Se nossos jovens só sabem fazer e não sabem ouvir, eles não têm tempo para ouvir a Velha Guarda. Se não os ouvem, perdem a noção do que é legado, fundamento, tradição. Por isso vaiam uma Velha Guarda em quadra de escola de samba, cantam músicas de futebol em ensaio de quadra, não decoram o hino de sua escola, não tiram o chapéu quando o pavilhão se apresenta, não choram antes de entrar na avenida, homenageiam personagens alheios ao que deveria fortalecer o samba, consideram sua expressão pessoal mais importante do que o respeito a um fundamento de dança ou postura na avenida, acham que sexismo e gênero são questões de ego e não de adequação, consideram uma bandeira de escola apenas um símbolo. Perdeu-se a reverência, sim. Mas porque, primeiro, perdeu-se a referência!
Como em todo sistema social falho, a saída é descambar para a polarização. Ou se aplica o “castigo sumário” (“expulsa!”, “elimina!”, “rejeita!) ou se apregoa a “impunidade funcional” (“já vi coisa pior!”, “já fizeram isso outra vez!”, “queria ver se fosse fulano”). Em ambos os extremos, percebe-se a debilidade do sistema: nem a punição nem a falsa piedade corrigem o erro, visto que não se apontam as causas e não se admite a omissão. Mais uma vez, sobra discurso e falta resultado prático.
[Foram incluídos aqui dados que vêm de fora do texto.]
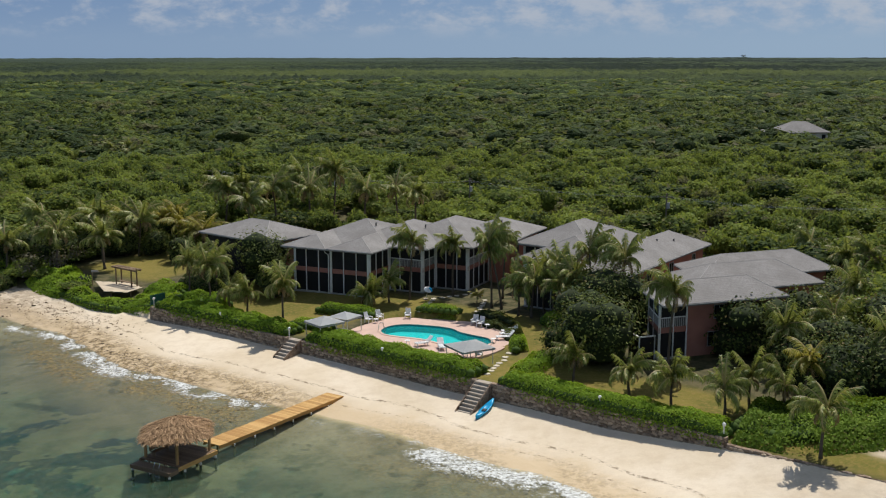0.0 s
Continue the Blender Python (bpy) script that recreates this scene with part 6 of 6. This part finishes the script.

Sou muito favorável às mutações e à dinâmica dos processos que envolvem as escolas de samba, sim. E não sou um adepto das hipocrisias punitivas: aquilo que não ensinamos, não temos o direito de cobrar, depois! O que me pergunto, no entanto, é: até que ponto as novas gerações, tão convictas de seus egos, pensam que sobreviverão sem refletirem sobre aquilo que estão fazendo?
Porque os antigos foram testados, questionados, se questionaram. Apanharam muito para que tudo isto que aqui está pudesse ser conquistado. Hoje, só se quer mídia, repercussão, curtidas e elogios. O abismo que separa o sambista da reflexão é propocional à sua arrogância de não precisar ouvir ninguém e achar que está fazendo, do seu jeito, o samba ser samba.
Os erros que estamos vendo apontam, a meu ver, para uma verdade que está diante de todos nós: faltou literalmente educação, e por isso se erra tanto! Deixaram de ensinar a base, porque a lógica é de produtividade, não de conhecimento. Por isso é tudo tão volumoso por fora e tão oco por dentro.
Quem não conhece o legado, os fundamentos e não sabe respeitar os valores, vai chacoalhar, fazer barulho e firula, mas vai passar despercebido em termos de contribuição verdadeira para o engrandecimento do samba. Correndo o risco de acabar tudo em mínima liquidez. Por pura perda de referência!